Magical potions – Unicorn tears and whale sweat. Also popular duct tape, incantations, blister popping needles, liquid bandages, petroleum jelly. Vaseline gets a near consensus nod as the salve to rub on feet before a day of walking. Vaseline lacks magic. We were lucky to have Austrian friend who procured a care package of deer tallow cream for similar purpose but with more magical properties. Hopefully all these gear choices will be close enough to right that they don’t end up as pilgrim debris at side of trail or Spanish garbage bins.
We passed from a bit frantic to catonic sometime this week. We are ready to start so we can find out we are not. By coincidence, circumstance or contrivance we are feeling like we really need a long walk together. If we had not planned this for a long time time already I think we would have got here anyway – weird. The Camino provides or maybe life provides the Camino.

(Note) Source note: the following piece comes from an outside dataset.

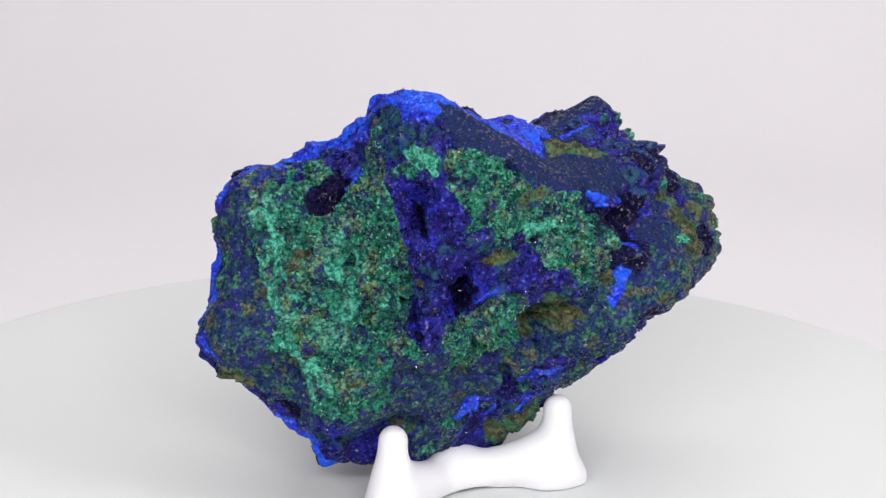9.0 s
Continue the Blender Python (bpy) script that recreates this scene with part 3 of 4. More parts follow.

We have to, or at least have decided to, carry all our stuff through Spain. On busier routes you can have your backpack ferried from town to town for about 6 € a day per bag. That would add up and we are only really carrying about 20 pounds each so it would seem a bit wimpy.
We are walking through a fairly developed part of Spain passing most days through several towns and villages – so water and food will be pretty available so we have no need to carry more food, or water than we need for the day.
As packing guidance we hear over and over again that there are stores in Spain so don’t feel the need to bring lots of toiletries or any consumables as most everything we need will be available to buy as needed.
Our rubber Birkenstocks arrived and were greeted with real enthusiasm. Really more than half the weight of the Keens that they will substitute and also scary fashionable! I cycle a bit so can have the obsessive concern with weight that only a 260 pound Fred can.
There are lots of stories of the heavy impractical items that are ditched in the auberges early on the trail as pilgrims become acquainted with the burden of carrying all their weight. I assume that all the debris was considered essential at some point. We will withhold any smugness until we have some actual experience.